OBJECTIVE >> Can you write out all the lines word for word, with no pictures?
-- BEGIN --
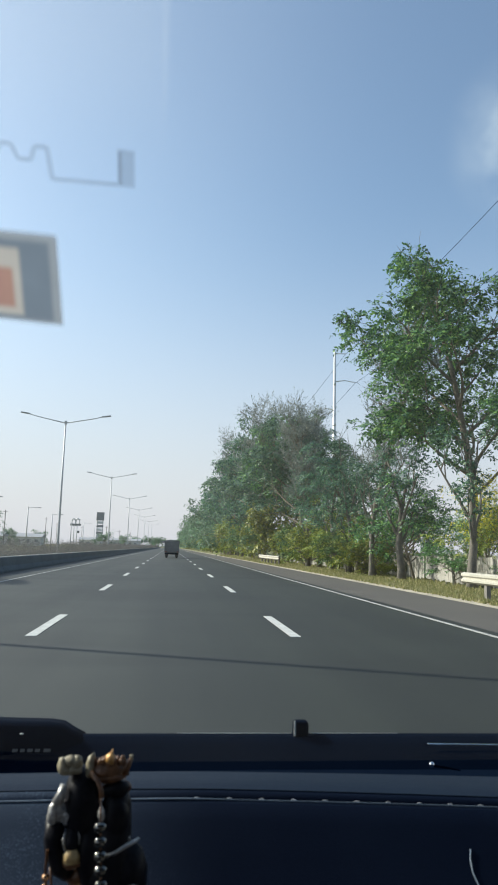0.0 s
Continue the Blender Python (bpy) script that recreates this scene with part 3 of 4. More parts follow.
# ---- street lamps ----
def street_lamp(height=12.0, arm=3.65):
    ob = thing("street_lamp", "tall grey steel street lamp with two rising arms", "street lamp", group="median street lamps")
    part("pole", add_tube(bmesh.new(), [(0, 0, -0.1), (0, 0, 0.5), (0, 0, height * 0.5), (0, 0, height)], [0.125, 0.115, 0.085, 0.06], 12), LAMPSTEEL, ob, smooth=True)
    part("base_plate", box(0, 0, 0.03, 0.42, 0.42, 0.06, 0.01), LAMPSTEEL, ob)
    part("cap", box(0, 0, height + 0.02, 0.20, 0.20, 0.34, 0.03), LAMPSTEEL, ob)
    for s in (-1, 1):
        a = part("arm", add_tube(bmesh.new(), [(0, 0, height - 0.02), (s * arm * 0.3, 0, height + 0.2), (s * arm * 0.7, 0, height + 0.50), (s * (arm - 0.4), 0, height + 0.70)], [0.05, 0.045, 0.04, 0.035], 8), LAMPSTEEL, ob, smooth=True)
        part("lamp_head", box(s * (arm - 0.1), 0, height + 0.75, 0.85, 0.26, 0.12, 0.04, Matrix.Rotation(-s * 0.14, 4, "Y")), LAMPSTEEL, a)
    return ob


lamp = street_lamp()
lamp.matrix_basis = pose(-9.75, 62.7, 0)
for k in (-2, -1, *range(1, 7)):
    copy_thing(lamp, pose(-9.75, 62.7 + 50.5 * k, 0))


def side_lamp(height=10.0):
    ob = thing("street_lamp", "slim grey street lamp with one level arm", "street lamp", group="service road lamps")
    part("pole", add_tube(bmesh.new(), [(0, 0, -0.1), (0, 0, height * 0.5), (0, 0, height)], [0.17, 0.14, 0.10], 10), LAMPSTEEL, ob, smooth=True)
    a = part("arm", add_tube(bmesh.new(), [(0, 0, height - 0.25), (1.2, 0, height - 0.2), (2.5, 0, height - 0.2)], [0.06, 0.055, 0.05], 8), LAMPSTEEL, ob, smooth=True)
    part("lamp_head", box(2.7, 0, height - 0.2, 0.75, 0.25, 0.16, 0.04), SIGNDARK, a)
    return ob


sl = side_lamp()
sl.matrix_basis = pose(-35.0, 136, 0)
for k in range(1, 9):
    copy_thing(sl, pose(-35.0 + (0.4 if k % 2 else 0), 136 + 38 * k, 0, 0, 0, 0))


def utility_pole(x, y, h):
    ob = thing("utility_pole", "thin weathered utility pole with a short cross arm", "utility pole", x, y, group="utility poles")
    part("pole", add_tube(bmesh.new(), [(0, 0, -0.2), (0, 0, h)], [0.16, 0.11], 8), WOODPOLE, ob, smooth=True)
    part("cross_arm", box(0, 0, h - 0.6, 1.5, 0.1, 0.12, 0.01), WOODPOLE, ob)
    return ob


for x, y, h in ((-47, 205, 10.5), (-52, 300, 12), (-60, 380, 12), (-58, 470, 13), (-29.5, 330, 10), (-30, 420, 10), (-29, 520, 11)):
    utility_pole(x, y, h)

# ---- signs and buildings beyond the median ----
totem = thing("totem_sign", "tall roadside totem sign with stacked grey panels", "sign", -42.5, 430)
part("leg", box(-1.5, 0, 9, 0.45, 0.5, 18.2, 0.04), SIGNPALE, totem)
part("leg", box(1.5, 0, 9, 0.45, 0.5, 18.2, 0.04), SIGNPALE, totem)
part("panel", box(0, -0.1, 18.3, 4.6, 0.7, 5.0, 0.08), SIGNDARK, totem, "large dark top panel")
for k, (z, mt) in enumerate(((14.6, SIGNPALE), (12.4, SIGNDARK), (10.3, SIGNPALE), (8.4, SIGNDARK), (6.5, SIGNPALE), (4.6, SIGNDARK))):
    part("panel", box(0, -0.1, z, 4.0, 0.6, 1.5, 0.05), mt, totem)

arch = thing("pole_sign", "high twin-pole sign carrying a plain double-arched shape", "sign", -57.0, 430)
part("pole", add_tube(bmesh.new(), [(-0.9, 0, -0.2), (-0.9, 0, 12.5)], 0.26, 10), SIGNPALE, arch, smooth=True)
part("pole", add_tube(bmesh.new(), [(0.9, 0, -0.2), (0.9, 0, 12.5)], 0.26, 10), SIGNPALE, arch, smooth=True)
part("panel", box(0, 0, 12.9, 6.4, 0.6, 1.3, 0.1), SIGNDARK, arch)
for s in (-1, 1):
    part("arch", add_tube(bmesh.new(), [(s * 1.2 + 1.15 * math.cos(a) * 1.0, -0.05, 13.4 + 3.3 * math.sin(a)) for a in np.linspace(0, math.pi, 11)], 0.3, 8), SIGNPALE, arch, smooth=True)
part("panel", box(1.8, -0.2, 8.6, 1.4, 0.4, 1.4, 0.2), SIGNDARK, arch)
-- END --
ANSWER TO THIS PROBLEM >>
0.0 s
Continue the Blender Python (bpy) script that recreates this scene with part 3 of 4. More parts follow.
# ---- street lamps ----
def street_lamp(height=12.0, arm=3.65):
    ob = thing("street_lamp", "tall grey steel street lamp with two rising arms", "street lamp", group="median street lamps")
    part("pole", add_tube(bmesh.new(), [(0, 0, -0.1), (0, 0, 0.5), (0, 0, height * 0.5), (0, 0, height)], [0.125, 0.115, 0.085, 0.06], 12), LAMPSTEEL, ob, smooth=True)
    part("base_plate", box(0, 0, 0.03, 0.42, 0.42, 0.06, 0.01), LAMPSTEEL, ob)
    part("cap", box(0, 0, height + 0.02, 0.20, 0.20, 0.34, 0.03), LAMPSTEEL, ob)
    for s in (-1, 1):
        a = part("arm", add_tube(bmesh.new(), [(0, 0, height - 0.02), (s * arm * 0.3, 0, height + 0.2), (s * arm * 0.7, 0, height + 0.50), (s * (arm - 0.4), 0, height + 0.70)], [0.05, 0.045, 0.04, 0.035], 8), LAMPSTEEL, ob, smooth=True)
        part("lamp_head", box(s * (arm - 0.1), 0, height + 0.75, 0.85, 0.26, 0.12, 0.04, Matrix.Rotation(-s * 0.14, 4, "Y")), LAMPSTEEL, a)
    return ob


lamp = street_lamp()
lamp.matrix_basis = pose(-9.75, 62.7, 0)
for k in (-2, -1, *range(1, 7)):
    copy_thing(lamp, pose(-9.75, 62.7 + 50.5 * k, 0))


def side_lamp(height=10.0):
    ob = thing("street_lamp", "slim grey street lamp with one level arm", "street lamp", group="service road lamps")
    part("pole", add_tube(bmesh.new(), [(0, 0, -0.1), (0, 0, height * 0.5), (0, 0, height)], [0.17, 0.14, 0.10], 10), LAMPSTEEL, ob, smooth=True)
    a = part("arm", add_tube(bmesh.new(), [(0, 0, height - 0.25), (1.2, 0, height - 0.2), (2.5, 0, height - 0.2)], [0.06, 0.055, 0.05], 8), LAMPSTEEL, ob, smooth=True)
    part("lamp_head", box(2.7, 0, height - 0.2, 0.75, 0.25, 0.16, 0.04), SIGNDARK, a)
    return ob


sl = side_lamp()
sl.matrix_basis = pose(-35.0, 136, 0)
for k in range(1, 9):
    copy_thing(sl, pose(-35.0 + (0.4 if k % 2 else 0), 136 + 38 * k, 0, 0, 0, 0))


def utility_pole(x, y, h):
    ob = thing("utility_pole", "thin weathered utility pole with a short cross arm", "utility pole", x, y, group="utility poles")
    part("pole", add_tube(bmesh.new(), [(0, 0, -0.2), (0, 0, h)], [0.16, 0.11], 8), WOODPOLE, ob, smooth=True)
    part("cross_arm", box(0, 0, h - 0.6, 1.5, 0.1, 0.12, 0.01), WOODPOLE, ob)
    return ob


for x, y, h in ((-47, 205, 10.5), (-52, 300, 12), (-60, 380, 12), (-58, 470, 13), (-29.5, 330, 10), (-30, 420, 10), (-29, 520, 11)):
    utility_pole(x, y, h)

# ---- signs and buildings beyond the median ----
totem = thing("totem_sign", "tall roadside totem sign with stacked grey panels", "sign", -42.5, 430)
part("leg", box(-1.5, 0, 9, 0.45, 0.5, 18.2, 0.04), SIGNPALE, totem)
part("leg", box(1.5, 0, 9, 0.45, 0.5, 18.2, 0.04), SIGNPALE, totem)
part("panel", box(0, -0.1, 18.3, 4.6, 0.7, 5.0, 0.08), SIGNDARK, totem, "large dark top panel")
for k, (z, mt) in enumerate(((14.6, SIGNPALE), (12.4, SIGNDARK), (10.3, SIGNPALE), (8.4, SIGNDARK), (6.5, SIGNPALE), (4.6, SIGNDARK))):
    part("panel", box(0, -0.1, z, 4.0, 0.6, 1.5, 0.05), mt, totem)

arch = thing("pole_sign", "high twin-pole sign carrying a plain double-arched shape", "sign", -57.0, 430)
part("pole", add_tube(bmesh.new(), [(-0.9, 0, -0.2), (-0.9, 0, 12.5)], 0.26, 10), SIGNPALE, arch, smooth=True)
part("pole", add_tube(bmesh.new(), [(0.9, 0, -0.2), (0.9, 0, 12.5)], 0.26, 10), SIGNPALE, arch, smooth=True)
part("panel", box(0, 0, 12.9, 6.4, 0.6, 1.3, 0.1), SIGNDARK, arch)
for s in (-1, 1):
    part("arch", add_tube(bmesh.new(), [(s * 1.2 + 1.15 * math.cos(a) * 1.0, -0.05, 13.4 + 3.3 * math.sin(a)) for a in np.linspace(0, math.pi, 11)], 0.3, 8), SIGNPALE, arch, smooth=True)
part("panel", box(1.8, -0.2, 8.6, 1.4, 0.4, 1.4, 0.2), SIGNDARK, arch)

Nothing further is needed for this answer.